Outside, over bulgogi, Park Hyunjun laid out the goals behind his curriculum. “I would like to make our students to be people of God and to have charity just like Jewish people,”.....
How the Talmud Became a Best-Seller in South Korea
3. And now, from the South Pacific: “Despite what anti-Zionist ideologues might assume, the Jews of Israel are an inspiration for many Māori
Though I am Māori, I have for many years worked in and around Jewish issues—the memory of the Holocaust, advocacy for Zionism, and fighting antisemitism. But it is only in more recent years that I have become increasingly aware of the parallels that exist between my own claim to indigeneity and that of Jews to the land of Israel.” A Light for the Indigenous Nations
The author cites similarities between his Maori people, and the Jewish people, in claiming indigeneity in each of their lands.
The Maori as a sort of ‘Zionists.’
1.The instruction manual or Western Civilization is the Bible. And it was used, specifically by America’s Founders, as the basis for our Constitution. Due to the influence of Karl Marx’s religion, you probably didn’t find that fact in government school.
2. The Bible offers the tiny nation of Israel as the model for many of our beliefs, and that is the meaning of the title above.
“Light to the nations (Hebrew: אור לגויים, romanized: Or la'Goyim; also "light of the nations", "light of all nations", "light for all nations") is a term originated from the prophet Isaiah which is understood by some to express the universal designation of the Israelites as mentors for spiritual and moral guidance for the entire world.” Wikipedia.
3. It is not just or Western folks. I found the universality represented in this article:
"How the Talmud Became a Best-Seller in South Korea
About an hour’s drive north of Seoul, in the Gwangju Mountains, nearly fifty South Korean children pore over a book. The text is an unlikely choice: the Talmud, the fifteen-hundred-year-old book of Jewish laws. The students are not Jewish, nor are their teachers, and they have no interest in converting. Most have never met a Jew before. But, according to the founder of their school, the students enrolled with the goal of receiving a “Jewish education” in addition to a Korean one.
...their teacher, Park Hyunjun, was explaining that Jews pray wearing two small black boxes, known as tefillin, to help them remember God’s word. He used the Hebrew words shel rosh (“on the head”) and shel yad (“on the arm”) to describe where the boxes are worn. Inside these boxes, he said, was parchment that contained verses from one of the holiest Jewish prayers, the Shema, which Jews recite daily. As the room filled with murmurings of the Shema in Korean, the dean of the school leaned over to me and said that the students recited the prayer daily, too, “with the goal of memorizing it.”
The reverend’s thesis is that the Jews have thrived for so many years because of certain educational and cultural practices, and that such benefits can be unlocked for Christians if those practices are taught to their children.

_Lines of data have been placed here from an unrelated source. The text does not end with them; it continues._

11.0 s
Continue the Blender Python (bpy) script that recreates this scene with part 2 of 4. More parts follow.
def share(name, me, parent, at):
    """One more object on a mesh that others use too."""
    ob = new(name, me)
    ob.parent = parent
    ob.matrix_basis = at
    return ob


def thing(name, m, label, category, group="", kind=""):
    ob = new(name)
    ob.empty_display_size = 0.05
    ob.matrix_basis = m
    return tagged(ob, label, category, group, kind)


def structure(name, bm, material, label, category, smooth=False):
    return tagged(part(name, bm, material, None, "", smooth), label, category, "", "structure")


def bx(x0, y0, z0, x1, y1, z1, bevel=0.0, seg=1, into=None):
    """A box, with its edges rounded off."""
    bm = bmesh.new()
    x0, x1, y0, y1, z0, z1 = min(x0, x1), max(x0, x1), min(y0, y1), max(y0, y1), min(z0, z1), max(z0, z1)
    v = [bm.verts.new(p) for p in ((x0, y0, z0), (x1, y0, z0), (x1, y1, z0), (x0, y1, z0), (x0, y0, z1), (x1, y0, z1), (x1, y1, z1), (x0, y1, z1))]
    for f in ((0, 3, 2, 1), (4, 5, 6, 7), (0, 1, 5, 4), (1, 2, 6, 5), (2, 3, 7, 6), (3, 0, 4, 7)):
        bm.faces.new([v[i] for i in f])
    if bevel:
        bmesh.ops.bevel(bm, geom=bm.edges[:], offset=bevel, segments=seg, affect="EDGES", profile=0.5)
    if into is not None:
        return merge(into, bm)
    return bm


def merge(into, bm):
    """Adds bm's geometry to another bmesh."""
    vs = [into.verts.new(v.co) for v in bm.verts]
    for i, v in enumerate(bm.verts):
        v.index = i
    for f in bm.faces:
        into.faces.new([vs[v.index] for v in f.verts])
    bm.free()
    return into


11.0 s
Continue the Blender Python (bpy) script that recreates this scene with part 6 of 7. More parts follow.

Outside, over bulgogi, Park Hyunjun laid out the goals behind his curriculum. “I would like to make our students to be people of God and to have charity just like Jewish people,”.....
How the Talmud Became a Best-Seller in South Korea
3. And now, from the South Pacific: “Despite what anti-Zionist ideologues might assume, the Jews of Israel are an inspiration for many Māori
Though I am Māori, I have for many years worked in and around Jewish issues—the memory of the Holocaust, advocacy for Zionism, and fighting antisemitism. But it is only in more recent years that I have become increasingly aware of the parallels that exist between my own claim to indigeneity and that of Jews to the land of Israel.” A Light for the Indigenous Nations
The author cites similarities between his Maori people, and the Jewish people, in claiming indigeneity in each of their lands.